++++ MATERIAL PROVIDED ++++

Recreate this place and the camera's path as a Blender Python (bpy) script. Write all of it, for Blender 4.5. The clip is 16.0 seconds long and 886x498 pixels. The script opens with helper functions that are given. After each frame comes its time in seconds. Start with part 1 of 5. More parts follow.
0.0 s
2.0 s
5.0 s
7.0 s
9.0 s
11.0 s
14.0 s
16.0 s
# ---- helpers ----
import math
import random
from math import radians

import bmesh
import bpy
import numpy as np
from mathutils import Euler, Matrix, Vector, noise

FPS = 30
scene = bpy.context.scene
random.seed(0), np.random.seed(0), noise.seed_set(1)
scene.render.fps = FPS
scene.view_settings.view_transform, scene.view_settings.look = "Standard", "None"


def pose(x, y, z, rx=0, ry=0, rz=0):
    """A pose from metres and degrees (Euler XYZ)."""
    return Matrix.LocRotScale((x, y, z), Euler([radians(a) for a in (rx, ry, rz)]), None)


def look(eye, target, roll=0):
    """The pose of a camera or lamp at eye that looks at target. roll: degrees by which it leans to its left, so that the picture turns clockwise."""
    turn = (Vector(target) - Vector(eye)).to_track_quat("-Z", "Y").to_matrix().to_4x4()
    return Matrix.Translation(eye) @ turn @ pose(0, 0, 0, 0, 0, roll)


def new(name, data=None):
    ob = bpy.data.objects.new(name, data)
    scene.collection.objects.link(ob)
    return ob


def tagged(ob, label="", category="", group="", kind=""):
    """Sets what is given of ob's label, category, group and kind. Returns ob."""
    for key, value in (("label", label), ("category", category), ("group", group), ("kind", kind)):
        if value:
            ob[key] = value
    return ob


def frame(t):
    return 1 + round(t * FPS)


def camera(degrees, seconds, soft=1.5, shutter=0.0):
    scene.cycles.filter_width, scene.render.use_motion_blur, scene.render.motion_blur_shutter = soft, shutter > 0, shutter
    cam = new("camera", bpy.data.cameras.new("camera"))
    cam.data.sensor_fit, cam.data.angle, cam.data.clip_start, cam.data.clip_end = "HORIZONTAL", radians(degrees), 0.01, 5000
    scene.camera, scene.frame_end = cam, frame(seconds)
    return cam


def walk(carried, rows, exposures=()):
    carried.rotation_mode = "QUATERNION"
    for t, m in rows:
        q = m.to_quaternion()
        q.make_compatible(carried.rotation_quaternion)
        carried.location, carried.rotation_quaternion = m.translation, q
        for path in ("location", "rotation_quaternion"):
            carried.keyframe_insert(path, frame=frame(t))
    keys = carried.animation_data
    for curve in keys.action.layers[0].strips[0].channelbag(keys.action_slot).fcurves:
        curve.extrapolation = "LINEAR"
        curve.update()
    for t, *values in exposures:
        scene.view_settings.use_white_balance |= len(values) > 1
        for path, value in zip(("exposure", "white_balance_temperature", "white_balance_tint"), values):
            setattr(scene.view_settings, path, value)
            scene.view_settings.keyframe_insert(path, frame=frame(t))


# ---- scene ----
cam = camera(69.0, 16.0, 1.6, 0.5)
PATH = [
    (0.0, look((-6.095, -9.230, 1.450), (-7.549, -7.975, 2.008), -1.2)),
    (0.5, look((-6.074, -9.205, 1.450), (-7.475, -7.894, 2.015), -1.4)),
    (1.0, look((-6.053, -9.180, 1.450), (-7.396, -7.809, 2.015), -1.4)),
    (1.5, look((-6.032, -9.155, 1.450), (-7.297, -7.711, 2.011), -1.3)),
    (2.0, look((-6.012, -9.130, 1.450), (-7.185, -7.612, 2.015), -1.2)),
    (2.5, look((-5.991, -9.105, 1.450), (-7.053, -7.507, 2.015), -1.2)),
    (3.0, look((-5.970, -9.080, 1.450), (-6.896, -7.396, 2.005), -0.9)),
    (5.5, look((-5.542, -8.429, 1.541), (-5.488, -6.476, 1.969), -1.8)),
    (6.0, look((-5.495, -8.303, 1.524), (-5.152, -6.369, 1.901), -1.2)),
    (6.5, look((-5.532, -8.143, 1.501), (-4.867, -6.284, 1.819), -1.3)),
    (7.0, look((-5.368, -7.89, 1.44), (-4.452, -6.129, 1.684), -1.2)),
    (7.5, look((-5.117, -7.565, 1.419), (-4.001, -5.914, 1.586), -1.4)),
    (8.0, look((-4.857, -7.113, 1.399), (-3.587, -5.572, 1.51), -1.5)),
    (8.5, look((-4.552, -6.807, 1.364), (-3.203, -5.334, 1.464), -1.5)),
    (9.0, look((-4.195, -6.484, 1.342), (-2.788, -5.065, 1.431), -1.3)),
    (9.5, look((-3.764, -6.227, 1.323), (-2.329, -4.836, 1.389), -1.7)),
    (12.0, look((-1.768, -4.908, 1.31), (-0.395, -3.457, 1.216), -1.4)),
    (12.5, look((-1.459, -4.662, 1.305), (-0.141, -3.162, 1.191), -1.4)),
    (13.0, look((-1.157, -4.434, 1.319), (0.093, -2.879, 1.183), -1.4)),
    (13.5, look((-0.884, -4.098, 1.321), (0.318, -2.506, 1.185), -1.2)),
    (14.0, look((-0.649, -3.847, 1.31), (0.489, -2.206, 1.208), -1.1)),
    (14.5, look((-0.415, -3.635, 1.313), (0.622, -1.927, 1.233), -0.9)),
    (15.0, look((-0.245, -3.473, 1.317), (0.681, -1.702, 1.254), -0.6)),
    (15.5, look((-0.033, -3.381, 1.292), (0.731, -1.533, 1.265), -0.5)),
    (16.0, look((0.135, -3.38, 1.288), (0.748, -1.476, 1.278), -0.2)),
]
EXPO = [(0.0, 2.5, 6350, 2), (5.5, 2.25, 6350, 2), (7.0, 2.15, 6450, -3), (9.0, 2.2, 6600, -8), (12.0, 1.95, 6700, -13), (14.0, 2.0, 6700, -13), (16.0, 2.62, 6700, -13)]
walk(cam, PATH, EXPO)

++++

WHAT YOU ARE ASKED TO DO:
Please give an exact restatement of only the lines from the beginning of the material above to the line with "what is given", inclusive.

RESULT OF THE TASK:
Recreate this place and the camera's path as a Blender Python (bpy) script. Write all of it, for Blender 4.5. The clip is 16.0 seconds long and 886x498 pixels. The script opens with helper functions that are given. After each frame comes its time in seconds. Start with part 1 of 5. More parts follow.
0.0 s
2.0 s
5.0 s
7.0 s
9.0 s
11.0 s
14.0 s
16.0 s
# ---- helpers ----
import math
import random
from math import radians

import bmesh
import bpy
import numpy as np
from mathutils import Euler, Matrix, Vector, noise

FPS = 30
scene = bpy.context.scene
random.seed(0), np.random.seed(0), noise.seed_set(1)
scene.render.fps = FPS
scene.view_settings.view_transform, scene.view_settings.look = "Standard", "None"


def pose(x, y, z, rx=0, ry=0, rz=0):
    """A pose from metres and degrees (Euler XYZ)."""
    return Matrix.LocRotScale((x, y, z), Euler([radians(a) for a in (rx, ry, rz)]), None)


def look(eye, target, roll=0):
    """The pose of a camera or lamp at eye that looks at target. roll: degrees by which it leans to its left, so that the picture turns clockwise."""
    turn = (Vector(target) - Vector(eye)).to_track_quat("-Z", "Y").to_matrix().to_4x4()
    return Matrix.Translation(eye) @ turn @ pose(0, 0, 0, 0, 0, roll)


def new(name, data=None):
    ob = bpy.data.objects.new(name, data)
    scene.collection.objects.link(ob)
    return ob


def tagged(ob, label="", category="", group="", kind=""):
    """Sets what is given of ob's label, category, group and kind. Returns ob."""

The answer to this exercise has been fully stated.